Task description | Reproduce nothing but the lines from the start of the material through the line that includes "radians(degrees), 0.01, 5000", both ends included, and omit every picture.

※

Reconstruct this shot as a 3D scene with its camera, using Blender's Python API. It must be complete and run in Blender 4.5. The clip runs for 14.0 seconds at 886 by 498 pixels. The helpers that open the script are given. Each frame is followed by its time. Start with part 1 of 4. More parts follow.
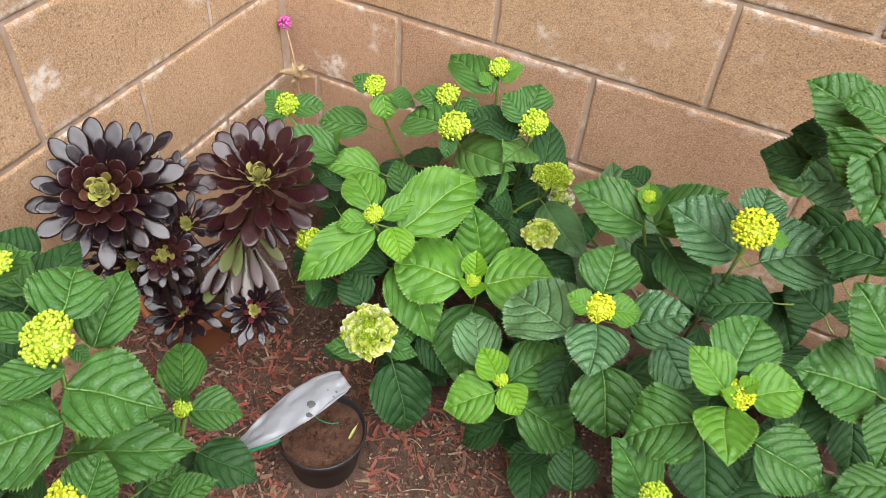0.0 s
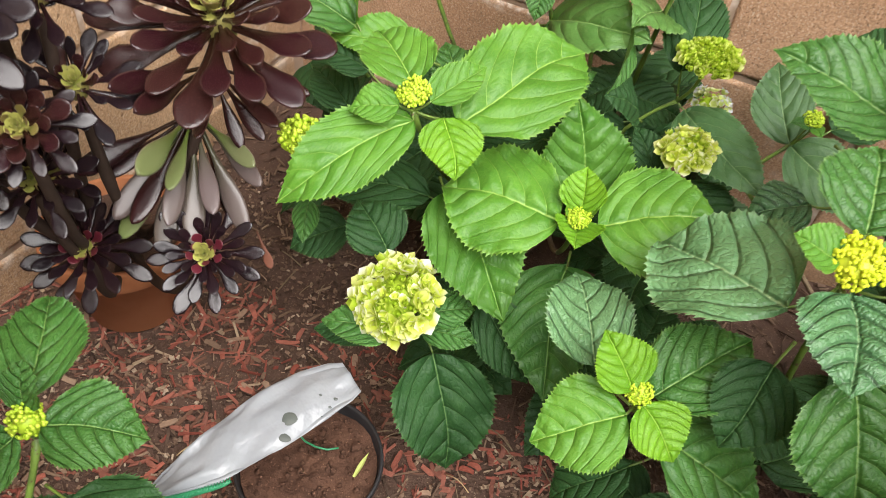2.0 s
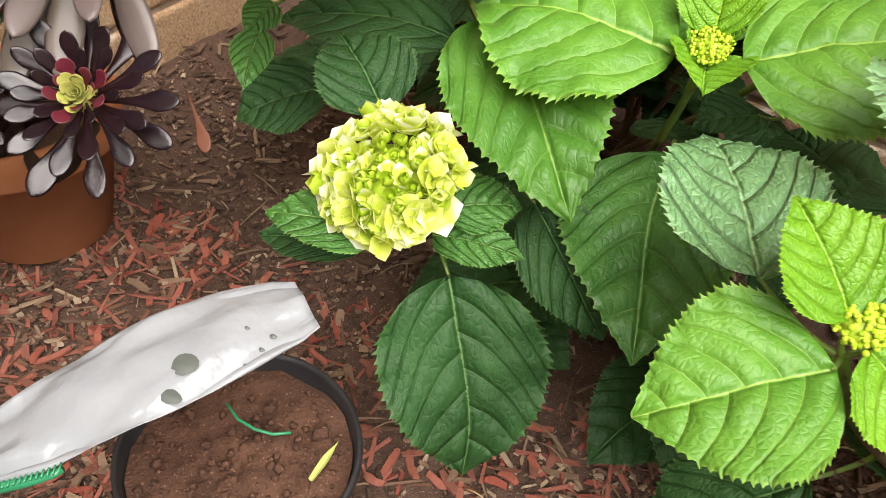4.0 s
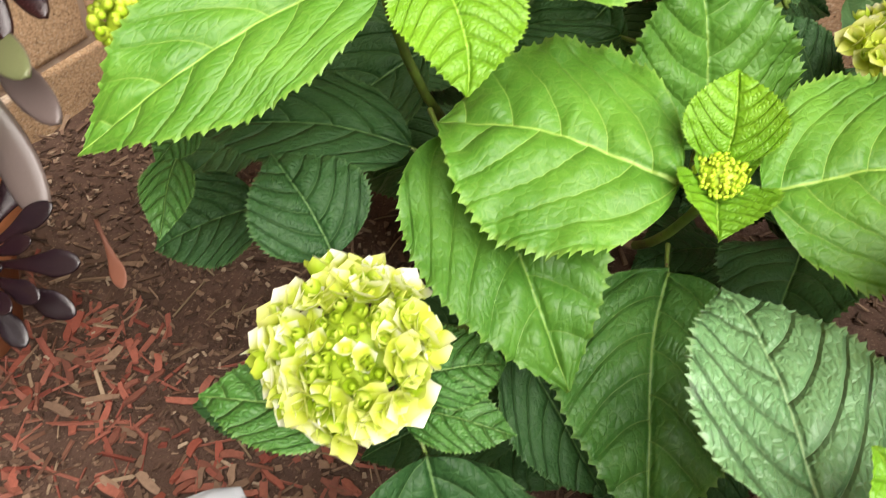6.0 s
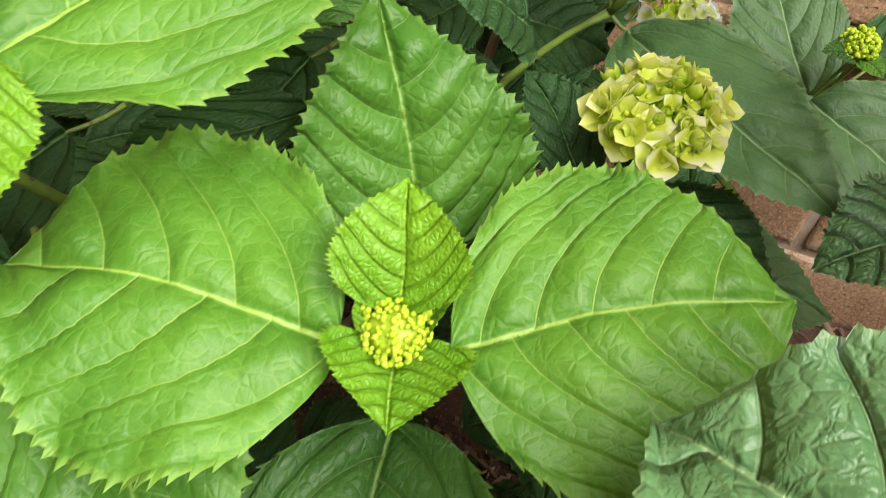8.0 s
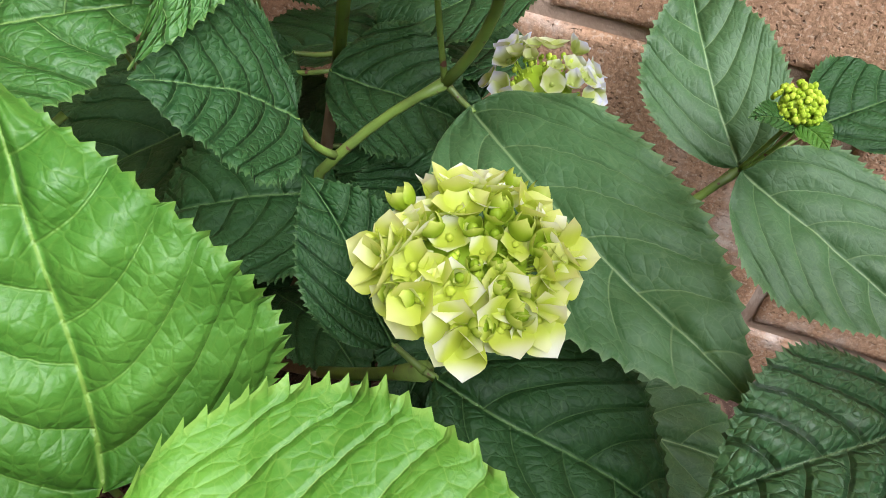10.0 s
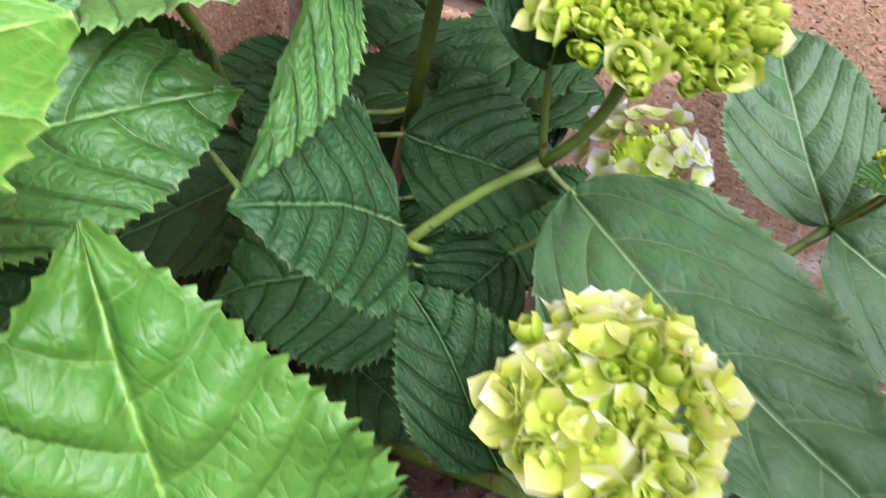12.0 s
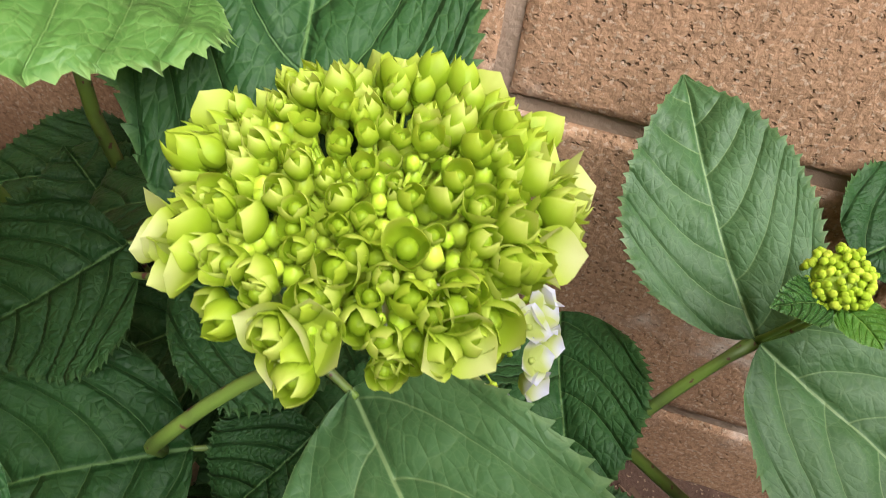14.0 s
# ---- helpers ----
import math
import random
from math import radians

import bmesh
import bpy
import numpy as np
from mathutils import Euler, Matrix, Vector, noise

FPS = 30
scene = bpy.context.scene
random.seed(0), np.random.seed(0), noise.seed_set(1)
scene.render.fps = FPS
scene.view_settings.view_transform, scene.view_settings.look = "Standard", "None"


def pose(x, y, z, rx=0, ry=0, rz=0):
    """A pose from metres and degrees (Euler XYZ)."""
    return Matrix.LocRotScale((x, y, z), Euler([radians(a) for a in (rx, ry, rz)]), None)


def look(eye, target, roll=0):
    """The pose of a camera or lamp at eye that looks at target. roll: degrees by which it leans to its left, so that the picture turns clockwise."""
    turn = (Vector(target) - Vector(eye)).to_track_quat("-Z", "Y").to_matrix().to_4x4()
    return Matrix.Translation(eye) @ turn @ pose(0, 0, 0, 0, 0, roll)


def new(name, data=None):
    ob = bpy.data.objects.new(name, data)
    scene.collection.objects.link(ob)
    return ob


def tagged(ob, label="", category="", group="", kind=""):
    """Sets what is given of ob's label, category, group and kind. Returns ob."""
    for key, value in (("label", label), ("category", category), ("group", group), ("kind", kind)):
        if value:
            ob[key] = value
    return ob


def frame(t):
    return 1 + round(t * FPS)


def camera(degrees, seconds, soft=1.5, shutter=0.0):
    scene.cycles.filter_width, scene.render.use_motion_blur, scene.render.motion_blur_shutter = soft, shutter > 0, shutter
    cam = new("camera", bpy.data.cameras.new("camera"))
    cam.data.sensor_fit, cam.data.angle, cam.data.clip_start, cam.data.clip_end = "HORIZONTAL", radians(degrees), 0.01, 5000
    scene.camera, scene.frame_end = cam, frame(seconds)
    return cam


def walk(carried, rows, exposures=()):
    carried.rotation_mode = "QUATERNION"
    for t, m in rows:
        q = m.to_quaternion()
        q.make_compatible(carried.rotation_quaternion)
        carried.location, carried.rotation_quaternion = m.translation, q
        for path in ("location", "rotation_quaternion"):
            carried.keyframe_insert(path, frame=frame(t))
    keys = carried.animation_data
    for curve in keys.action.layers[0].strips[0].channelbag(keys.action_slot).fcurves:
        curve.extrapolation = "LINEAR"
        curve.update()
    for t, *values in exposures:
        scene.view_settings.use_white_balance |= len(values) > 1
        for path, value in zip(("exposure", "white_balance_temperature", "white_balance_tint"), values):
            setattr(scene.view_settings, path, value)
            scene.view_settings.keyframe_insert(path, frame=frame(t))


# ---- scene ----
cam = camera(59.0, 14.0, soft=0.65, shutter=0.25)
PATH = [
    (0, (0.465, 0.25, 1.185), (-0.089, 1.55, -0.23), 4.8),
    (0.5, (0.382, 0.345, 1.12), (-0.15, 1.628, -0.319), 5.0),
    (1, (0.347, 0.402, 1.022), (-0.172, 1.679, -0.428), 5.8),
    (1.5, (0.318, 0.466, 0.883), (-0.215, 1.744, -0.56), 6.3),
    (2, (0.293, 0.51, 0.753), (-0.292, 1.792, -0.666), 6.4),
    (2.5, (0.291, 0.552, 0.659), (-0.355, 1.84, -0.727), 6.4),
    (3, (0.298, 0.595, 0.591), (-0.403, 1.882, -0.77), 5.9),
    (3.2, (0.293, 0.605, 0.554), (-0.422, 1.896, -0.796), 5.9),
    (5.3, (0.178, 0.716, 0.439), (-0.39, 1.982, -1.001), 6.9),
    (5.5, (0.176, 0.722, 0.453), (-0.381, 1.993, -0.987), 6.8),
    (6, (0.171, 0.75, 0.485), (-0.35, 2.046, -0.946), 6.9),
    (6.5, (0.19, 0.807, 0.506), (-0.281, 2.131, -0.916), 7.1),
    (7, (0.21, 0.85, 0.473), (-0.185, 2.199, -0.95), 8.3),
    (7.5, (0.221, 0.878, 0.451), (-0.138, 2.247, -0.962), 8.6),
    (8, (0.224, 0.907, 0.458), (-0.098, 2.296, -0.944), 9.5),
    (8.5, (0.231, 0.967, 0.457), (-0.093, 2.382, -0.919), 8.6),
    (9, (0.24, 1.02, 0.443), (-0.068, 2.443, -0.928), 8.6),
    (9.2, (0.249, 1.031, 0.433), (-0.054, 2.458, -0.935), 8.5),
    (11.5, (0.264, 1.054, 0.429), (-0.005, 2.42, -1.007), 11.2),
    (12, (0.217, 1.075, 0.436), (-0.08, 2.457, -0.979), 9.3),
    (12.3, (0.198, 1.108, 0.44), (-0.114, 2.491, -0.97), 8.2),
    (12.5, (0.187, 1.135, 0.451), (-0.104, 2.525, -0.956), 8.3),
    (13, (0.202, 1.182, 0.445), (-0.079, 2.572, -0.966), 7.6),
    (13.5, (0.234, 1.192, 0.435), (-0.034, 2.565, -0.995), 7.8),
    (14, (0.25, 1.185, 0.43), (-0.027, 2.536, -1.019), 7.5),
]
EXPOSURES = [(0.0, 1.2, 6150, 13), (1.5, 1.32, 6300, 11), (3.0, 1.6, 6600, 13), (5.5, 1.65, 6700, 12), (7.5, 1.42, 6800, 11),
             (9.2, 1.5, 6500, 8), (11.3, 1.7, 5050, 32), (11.9, 1.82, 5350, 30), (12.3, 1.86, 6500, 20), (12.8, 1.79, 6200, 22),
             (13.1, 1.45, 5150, 38), (13.4, 1.47, 4700, 30), (13.7, 1.44, 5900, 14), (14.0, 1.49, 6300, 13)]
walk(cam, [(t, look(eye, target, roll)) for t, eye, target, roll in PATH], EXPOSURES)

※

Exercise output |
Reconstruct this shot as a 3D scene with its camera, using Blender's Python API. It must be complete and run in Blender 4.5. The clip runs for 14.0 seconds at 886 by 498 pixels. The helpers that open the script are given. Each frame is followed by its time. Start with part 1 of 4. More parts follow.
0.0 s
2.0 s
4.0 s
6.0 s
8.0 s
10.0 s
12.0 s
14.0 s
# ---- helpers ----
import math
import random
from math import radians

import bmesh
import bpy
import numpy as np
from mathutils import Euler, Matrix, Vector, noise

FPS = 30
scene = bpy.context.scene
random.seed(0), np.random.seed(0), noise.seed_set(1)
scene.render.fps = FPS
scene.view_settings.view_transform, scene.view_settings.look = "Standard", "None"


def pose(x, y, z, rx=0, ry=0, rz=0):
    """A pose from metres and degrees (Euler XYZ)."""
    return Matrix.LocRotScale((x, y, z), Euler([radians(a) for a in (rx, ry, rz)]), None)


def look(eye, target, roll=0):
    """The pose of a camera or lamp at eye that looks at target. roll: degrees by which it leans to its left, so that the picture turns clockwise."""
    turn = (Vector(target) - Vector(eye)).to_track_quat("-Z", "Y").to_matrix().to_4x4()
    return Matrix.Translation(eye) @ turn @ pose(0, 0, 0, 0, 0, roll)


def new(name, data=None):
    ob = bpy.data.objects.new(name, data)
    scene.collection.objects.link(ob)
    return ob


def tagged(ob, label="", category="", group="", kind=""):
    """Sets what is given of ob's label, category, group and kind. Returns ob."""
    for key, value in (("label", label), ("category", category), ("group", group), ("kind", kind)):
        if value:
            ob[key] = value
    return ob


def frame(t):
    return 1 + round(t * FPS)


def camera(degrees, seconds, soft=1.5, shutter=0.0):
    scene.cycles.filter_width, scene.render.use_motion_blur, scene.render.motion_blur_shutter = soft, shutter > 0, shutter
    cam = new("camera", bpy.data.cameras.new("camera"))
    cam.data.sensor_fit, cam.data.angle, cam.data.clip_start, cam.data.clip_end = "HORIZONTAL", radians(degrees), 0.01, 5000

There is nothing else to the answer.